OK, so speaking of China, there's something you really need to know: Everything China does that is outward-facing is theater.  Whether it's the economy, the military, the space program, or whatever, it's propaganda with questionable substance behind it.  And China likes using Westerners to shill for it and has gotten really good at recruiting them.  If you want details, here is a good site to go to, run by someone who has been there.  I'll just share a personal anecdote.  Once upon a time, I was on a multi-discipline team China had brought in to advise it on an environmental issue.  In its drive to industrialize, China had turned a number of its rivers into things that made the lower Cuyahoga look like a bubbling, mountain brook.  Yet people were still living by and using the water from these rivers.  China had been receiving heat from international watchdogs and investors, and so they brought in international experts to help it solve the problem.  Over three years we presented several solutions.  All were declared unfeasible by the Chinese authorities.  In reality they were not interested in solving the problem; they were interested only in presenting an outward-facing appearance of trying to solve the problem.  That's the way it works there.  And that's what the latest dog-and-pony show in Riyadh is all about.

For a currency to be used for exchange or as a reserve, it needs a couple of things.  First, it needs to be issued by a sovereign.  The yuan meets that.  (The euro, BTW, doesn't.  Think the EU is sovereign?  When the US wanted to enforce school desegregation, it sent the US Marshals and the 101st Airborne into the Cracker States to do it.  Ask the EU what it would do if Germany or France told it to pound sand.)  Second, it can't be pegged to another currency, because then any exchange would actually be in the peg.  The yuan doesn't meet this.  "But," you say, "Didn't China remove its dollar peg in 2005?"  Yeah, that's what they said they did.  But since then they've held the yuan in such a tight band around the dollar it might as well be pegged to it.  Again, appearance vs. reality.  Again, image.  China can say it is trading in yuan all it wants, but so long as the yuan's value depends on the dollar, the trades are really in dollars.

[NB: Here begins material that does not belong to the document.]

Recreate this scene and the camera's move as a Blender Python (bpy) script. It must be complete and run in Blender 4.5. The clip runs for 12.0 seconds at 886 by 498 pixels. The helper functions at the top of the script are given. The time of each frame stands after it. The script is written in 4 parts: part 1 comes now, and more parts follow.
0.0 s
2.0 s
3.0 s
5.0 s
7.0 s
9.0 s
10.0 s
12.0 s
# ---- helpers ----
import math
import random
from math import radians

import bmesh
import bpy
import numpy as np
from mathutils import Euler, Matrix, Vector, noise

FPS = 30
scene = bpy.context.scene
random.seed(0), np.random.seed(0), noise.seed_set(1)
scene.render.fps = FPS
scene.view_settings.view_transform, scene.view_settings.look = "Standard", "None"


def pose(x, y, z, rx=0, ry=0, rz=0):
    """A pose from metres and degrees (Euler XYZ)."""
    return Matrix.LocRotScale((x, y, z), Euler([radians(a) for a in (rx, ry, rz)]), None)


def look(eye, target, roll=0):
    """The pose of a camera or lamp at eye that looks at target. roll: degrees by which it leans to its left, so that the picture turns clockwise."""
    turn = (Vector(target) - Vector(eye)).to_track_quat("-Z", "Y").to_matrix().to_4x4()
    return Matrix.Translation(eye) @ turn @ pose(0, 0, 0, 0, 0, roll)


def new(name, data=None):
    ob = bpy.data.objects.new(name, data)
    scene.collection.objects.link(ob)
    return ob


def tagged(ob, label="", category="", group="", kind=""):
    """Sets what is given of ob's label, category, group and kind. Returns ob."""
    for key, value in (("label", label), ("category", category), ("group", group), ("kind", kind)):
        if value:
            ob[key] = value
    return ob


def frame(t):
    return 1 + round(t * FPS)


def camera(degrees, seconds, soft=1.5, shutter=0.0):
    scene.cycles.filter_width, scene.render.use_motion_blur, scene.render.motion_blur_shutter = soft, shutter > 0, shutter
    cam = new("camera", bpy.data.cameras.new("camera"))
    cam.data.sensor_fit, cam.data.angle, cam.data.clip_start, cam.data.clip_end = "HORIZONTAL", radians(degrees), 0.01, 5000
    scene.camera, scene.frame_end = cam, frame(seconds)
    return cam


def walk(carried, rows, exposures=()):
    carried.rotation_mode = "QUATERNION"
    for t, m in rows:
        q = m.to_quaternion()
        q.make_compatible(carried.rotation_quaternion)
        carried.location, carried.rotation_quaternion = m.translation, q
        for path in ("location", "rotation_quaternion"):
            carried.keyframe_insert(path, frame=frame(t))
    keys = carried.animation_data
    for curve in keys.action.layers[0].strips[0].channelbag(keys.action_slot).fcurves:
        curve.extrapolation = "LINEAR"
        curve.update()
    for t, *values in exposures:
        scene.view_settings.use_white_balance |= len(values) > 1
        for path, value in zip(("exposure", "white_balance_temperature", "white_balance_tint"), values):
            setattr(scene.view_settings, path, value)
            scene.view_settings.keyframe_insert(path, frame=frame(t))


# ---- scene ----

One last note.  OF remarks the US can do little to intervene in China's plans because Biden has drained the Strategic Petroleum Reserve to reduce domestic prices.  I'm not a fan of Biden, but I think he's actually done a creditably crafty job here.  He has used the Reserve exactly for its stated purpose, cushioning against supply shocks such as the one created by Bad Vlad.  The Reserve has been drawn down significantly, but it certainly hasn't been drained.  And Biden sold at the top of the market and is now resupplying at the current, much lower price.  If Biden were a Republican, I suspect OF would be calling this a genius business move.  At any rate, the current level of the Reserve does not hamper any steps the US may need to take concerning China's plans.  Should any substantive consequences actually materialize from those plans.